§ To be done:
Set down each line of the data below exactly as it stands, dropping the pictures.
## Begin Data block
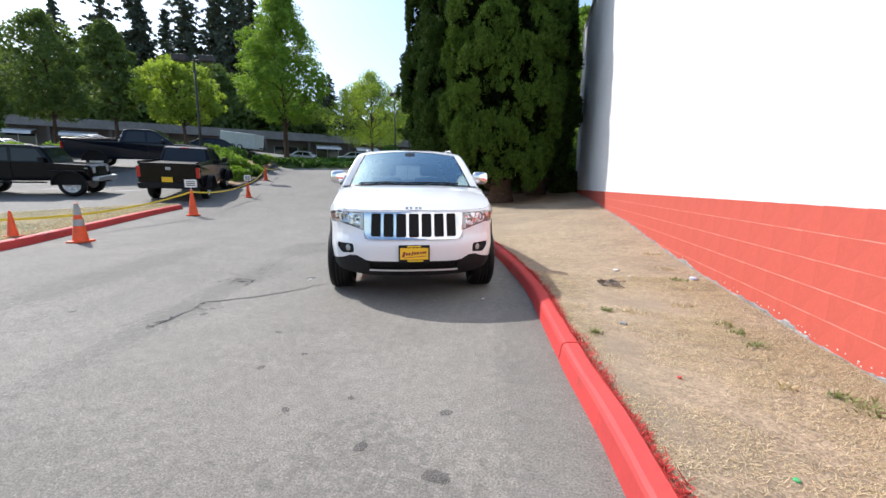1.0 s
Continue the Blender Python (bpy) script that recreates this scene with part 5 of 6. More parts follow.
def cone(x, y, h, label, collar=False, sign=False, z=None, turn=0):
    k = h / 0.71
    ob = empty("traffic_cone", pose(x, y, ground_z(x, y) if z is None else z, 0, 0, turn), label=label, category="traffic cone", group="cones along the drive")
    part("base", box_bm(0.31 * k, 0.31 * k, 0.035 * k, (0, 0, 0.018 * k), 0.012 * k), CONE_ORANGE, ob)
    prof = [(0.125 * k, 0.03 * k), (0.118 * k, 0.06 * k), (0.032 * k, 0.69 * k), (0.026 * k, 0.71 * k), (0.018 * k, 0.70 * k), (0.018 * k, 0.5 * k)]
    part("body", lathe(prof, 24, "z"), CONE_ORANGE, ob, smooth=True)
    if collar:
        def rad(z):
            return (0.118 + (0.032 - 0.118) * (z - 0.06) / 0.63) * k + 0.003
        for a, b in ((0.30, 0.42), (0.50, 0.70)):
            part("collar", lathe([(rad(a), a * k), (rad(b), b * k)], 24, "z"), CONE_GREY, ob, "faded grey reflective collar", smooth=True)
    if sign:
        part("sign_stake", tube([(0, 0, h - 0.05), (0, 0, h + 0.16)], 0.012, 6), SIGN_WHITE, ob)
        board = part("sign_board", box_bm(0.30 * k, 0.02, 0.22, (0, 0, h + 0.18), 0.004), SIGN_WHITE, ob, "white sign board with dark bars")
        for q in range(3):
            part("print_bar", box_bm(0.2 * k, 0.004, 0.022, (0, -0.013, h + 0.13 + 0.05 * q)), INK, board)
    return ob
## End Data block
§ Solution for this task:
1.0 s
Continue the Blender Python (bpy) script that recreates this scene with part 5 of 6. More parts follow.
def cone(x, y, h, label, collar=False, sign=False, z=None, turn=0):
    k = h / 0.71
    ob = empty("traffic_cone", pose(x, y, ground_z(x, y) if z is None else z, 0, 0, turn), label=label, category="traffic cone", group="cones along the drive")
    part("base", box_bm(0.31 * k, 0.31 * k, 0.035 * k, (0, 0, 0.018 * k), 0.012 * k), CONE_ORANGE, ob)
    prof = [(0.125 * k, 0.03 * k), (0.118 * k, 0.06 * k), (0.032 * k, 0.69 * k), (0.026 * k, 0.71 * k), (0.018 * k, 0.70 * k), (0.018 * k, 0.5 * k)]
    part("body", lathe(prof, 24, "z"), CONE_ORANGE, ob, smooth=True)
    if collar:
        def rad(z):
            return (0.118 + (0.032 - 0.118) * (z - 0.06) / 0.63) * k + 0.003
        for a, b in ((0.30, 0.42), (0.50, 0.70)):
            part("collar", lathe([(rad(a), a * k), (rad(b), b * k)], 24, "z"), CONE_GREY, ob, "faded grey reflective collar", smooth=True)
    if sign:
        part("sign_stake", tube([(0, 0, h - 0.05), (0, 0, h + 0.16)], 0.012, 6), SIGN_WHITE, ob)
        board = part("sign_board", box_bm(0.30 * k, 0.02, 0.22, (0, 0, h + 0.18), 0.004), SIGN_WHITE, ob, "white sign board with dark bars")
        for q in range(3):
            part("print_bar", box_bm(0.2 * k, 0.004, 0.022, (0, -0.013, h + 0.13 + 0.05 * q)), INK, board)
    return ob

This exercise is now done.